Beziehung statt Darstellung
Immer wieder wird Chris Zollinger gefragt, was seine Bilder darstellten. "Nichts" ist seine Antwort. Sie stellen nichts dar. Er will ein Gemälde auch nicht erklären - es entstand aus einer sehr persönlichen intensiven Beziehung zwischen dem sich Entwickelnden auf der Leinwand und ihm als Herausforderer.

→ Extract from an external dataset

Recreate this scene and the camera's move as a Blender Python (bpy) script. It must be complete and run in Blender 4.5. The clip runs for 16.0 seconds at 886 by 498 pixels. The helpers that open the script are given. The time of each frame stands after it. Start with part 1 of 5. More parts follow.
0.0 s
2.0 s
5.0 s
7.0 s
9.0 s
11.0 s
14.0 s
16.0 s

Auch wenn zu Beginn des Malprozesses, beim Auftragen der ersten Farbschicht ein "Konzept" besteht, ist dessen Überleben nicht gesichert. Der "Dialog" zwischen werdendem Werk und Ausführendem verändert graduell Wahrnehmung und Eindruck. Im unmittelbaren Austausch entsteht das Werk, nachdem sich die gegenseitige Beeinflussung im fliessenden Licht und in nuancierten Farbtönen immer mehr ausgeprägt hat.
An dieser Stelle sind der und die Betrachtende gefordert. Er oder sie, beide entwickeln mit der Zeit eine neue Sicht der Dinge. Das Bild beginnt zu leben, es entfalten sich die Farbnuancen und Strukturen. Damit entsteht eine sinnliche Beziehung. Somit ist auch die Perzeption des Betrachtenden keineswegs uniform.

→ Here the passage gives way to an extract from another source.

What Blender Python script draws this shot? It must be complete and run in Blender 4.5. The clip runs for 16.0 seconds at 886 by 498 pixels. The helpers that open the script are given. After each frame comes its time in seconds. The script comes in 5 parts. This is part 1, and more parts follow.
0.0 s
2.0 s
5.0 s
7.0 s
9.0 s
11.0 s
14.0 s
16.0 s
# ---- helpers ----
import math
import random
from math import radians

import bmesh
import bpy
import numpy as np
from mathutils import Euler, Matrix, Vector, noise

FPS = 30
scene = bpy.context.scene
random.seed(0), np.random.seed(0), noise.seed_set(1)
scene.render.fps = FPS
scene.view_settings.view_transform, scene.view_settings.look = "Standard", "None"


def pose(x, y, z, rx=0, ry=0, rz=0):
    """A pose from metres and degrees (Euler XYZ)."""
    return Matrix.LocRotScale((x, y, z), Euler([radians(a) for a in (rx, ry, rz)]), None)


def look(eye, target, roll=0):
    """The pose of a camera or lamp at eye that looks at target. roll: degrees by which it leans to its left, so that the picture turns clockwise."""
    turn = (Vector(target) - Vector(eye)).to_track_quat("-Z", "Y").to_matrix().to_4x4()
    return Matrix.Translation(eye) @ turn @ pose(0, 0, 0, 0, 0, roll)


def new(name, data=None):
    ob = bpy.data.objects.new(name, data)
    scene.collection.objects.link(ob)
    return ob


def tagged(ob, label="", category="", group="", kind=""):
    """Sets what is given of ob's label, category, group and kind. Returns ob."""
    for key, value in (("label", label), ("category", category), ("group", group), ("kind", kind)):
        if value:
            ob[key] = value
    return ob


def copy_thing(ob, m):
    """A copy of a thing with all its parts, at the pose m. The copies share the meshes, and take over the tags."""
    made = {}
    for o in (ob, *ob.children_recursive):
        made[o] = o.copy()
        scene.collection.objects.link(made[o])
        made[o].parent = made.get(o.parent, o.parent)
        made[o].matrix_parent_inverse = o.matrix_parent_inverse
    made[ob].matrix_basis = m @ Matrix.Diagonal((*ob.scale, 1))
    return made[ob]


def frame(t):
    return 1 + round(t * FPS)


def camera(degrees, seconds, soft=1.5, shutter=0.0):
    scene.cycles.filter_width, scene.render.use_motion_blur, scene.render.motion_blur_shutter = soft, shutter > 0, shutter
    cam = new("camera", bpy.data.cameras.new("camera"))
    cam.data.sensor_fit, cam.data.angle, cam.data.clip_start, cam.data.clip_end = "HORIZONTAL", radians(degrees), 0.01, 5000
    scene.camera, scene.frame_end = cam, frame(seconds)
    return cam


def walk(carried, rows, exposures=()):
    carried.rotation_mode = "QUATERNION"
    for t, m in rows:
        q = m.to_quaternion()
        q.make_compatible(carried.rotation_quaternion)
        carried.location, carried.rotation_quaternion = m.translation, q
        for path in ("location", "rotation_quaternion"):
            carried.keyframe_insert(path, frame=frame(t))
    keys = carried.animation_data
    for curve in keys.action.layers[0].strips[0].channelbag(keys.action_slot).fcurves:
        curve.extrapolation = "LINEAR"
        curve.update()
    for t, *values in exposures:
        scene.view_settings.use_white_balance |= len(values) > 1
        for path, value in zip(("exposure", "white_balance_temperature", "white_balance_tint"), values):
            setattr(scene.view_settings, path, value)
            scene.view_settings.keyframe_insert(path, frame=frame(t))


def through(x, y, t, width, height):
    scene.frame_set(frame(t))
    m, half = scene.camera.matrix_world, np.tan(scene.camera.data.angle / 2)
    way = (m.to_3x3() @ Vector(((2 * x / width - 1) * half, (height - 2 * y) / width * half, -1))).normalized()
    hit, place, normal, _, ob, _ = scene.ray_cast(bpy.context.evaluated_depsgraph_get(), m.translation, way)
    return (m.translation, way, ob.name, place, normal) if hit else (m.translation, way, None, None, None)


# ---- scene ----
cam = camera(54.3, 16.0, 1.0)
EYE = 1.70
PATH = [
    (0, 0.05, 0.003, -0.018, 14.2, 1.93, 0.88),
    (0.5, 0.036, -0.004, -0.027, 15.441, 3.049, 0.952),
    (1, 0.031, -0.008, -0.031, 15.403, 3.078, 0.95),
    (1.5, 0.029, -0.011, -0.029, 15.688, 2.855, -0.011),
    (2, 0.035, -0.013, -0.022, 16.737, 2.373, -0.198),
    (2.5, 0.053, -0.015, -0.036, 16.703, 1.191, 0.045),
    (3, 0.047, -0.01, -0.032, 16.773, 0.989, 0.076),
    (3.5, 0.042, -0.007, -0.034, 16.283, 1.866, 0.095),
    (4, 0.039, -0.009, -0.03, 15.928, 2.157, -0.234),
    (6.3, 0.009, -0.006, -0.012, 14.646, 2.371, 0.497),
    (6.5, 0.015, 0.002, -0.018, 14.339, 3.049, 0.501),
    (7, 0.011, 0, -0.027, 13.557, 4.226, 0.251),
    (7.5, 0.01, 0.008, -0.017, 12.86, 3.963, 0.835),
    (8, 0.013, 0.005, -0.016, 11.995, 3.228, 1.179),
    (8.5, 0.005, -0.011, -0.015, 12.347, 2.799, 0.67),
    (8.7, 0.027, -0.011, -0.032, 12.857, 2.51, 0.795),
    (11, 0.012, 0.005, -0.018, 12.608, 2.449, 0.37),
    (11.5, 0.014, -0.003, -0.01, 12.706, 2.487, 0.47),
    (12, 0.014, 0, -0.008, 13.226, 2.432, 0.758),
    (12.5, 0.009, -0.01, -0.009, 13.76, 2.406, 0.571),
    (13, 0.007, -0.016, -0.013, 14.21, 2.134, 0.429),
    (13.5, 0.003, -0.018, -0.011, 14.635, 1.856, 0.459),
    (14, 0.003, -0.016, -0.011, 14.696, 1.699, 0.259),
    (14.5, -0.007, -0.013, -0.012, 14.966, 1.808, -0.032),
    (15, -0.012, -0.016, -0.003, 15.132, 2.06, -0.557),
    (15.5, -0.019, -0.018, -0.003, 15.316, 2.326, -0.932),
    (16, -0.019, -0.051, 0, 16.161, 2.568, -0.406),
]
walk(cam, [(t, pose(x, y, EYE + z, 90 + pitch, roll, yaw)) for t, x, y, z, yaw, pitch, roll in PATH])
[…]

Diese Beziehung allerdings, die ist sehr persönlich und subtil. Sie ist Ausdruck des einfühlsamen Betrachters, der offen ist für das Neue, Unerwartete, Spontane.
Zollinger wagt zu behaupten, dass erst nach Monaten ein Bild - aufgehängt in passender Nachbarschaft - seine geheimnisvolle Botschaft voll entwickelt.
Sätze
Veränderungsprozesse, das Neue, das Offene
Veränderungsprozesse in der Gesellschaft, Wirtschaft und Politik faszinieren Chris Zollinger seit Jahrzehnten. So sehr, dass er diesen permanenten Wandel zu seinem Beruf gemacht hat. Seit 1981 berät er Unternehmen, entwickelt für sie neue Konzepte, hilft ihnen, beim Umbruch ganz vorne mit dabei zu sein. Dass Ökonomie und Politik eng verbunden und die politischen Rahmenbedingungen in unserem Land zu konservativ ausgestaltet sind, beschäftigt Zollinger. Schon 1991 plädierte er für die Öffnung unseres Landes und seither beteiligt er sich intensiv an der Debatte Schweiz/Europa. Zwei Bücher "Die Glaskugel-Gesellschaft - Transparenz als Schlüssel zur Moderne" (2002) und "Die Debatte läuft - Ganzheitliche Thesen für Gesellschaft, Wirtschaft und Politik" (2005) sind Zeugnis seines Wunsches, weitere Kreise der Gesellschaft über die Hintergründe der politischen Blockaden und der wirtschaftlichen Exzesse zu informieren. Immer wieder sind in den Printmedien Spuren seiner Debattierfreudigkeit zu finden.
An seinem Wohnort Kilchberg steht die politische Aktivität im Fokus. Als Gemeinderat von 1994 - 2002, seither als Koordinator der Vereinigung der Parteilosen Kilchberg hat er aktiv Veränderungsprozesse initiiert und gestaltet. Er drängt dabei auf grössere Transparenz der kommunalen Prozesse und bessere Wahrnehmung der Bürgerwünsche. Unter dem Pseudonym Libero schliesslich schrieb Zollinger während 22 Jahren im Kilchberger Gemeindeblatt zu aktuellen Themen der Zeit, auch hier einem liberalen Gedankengut verpflichtet.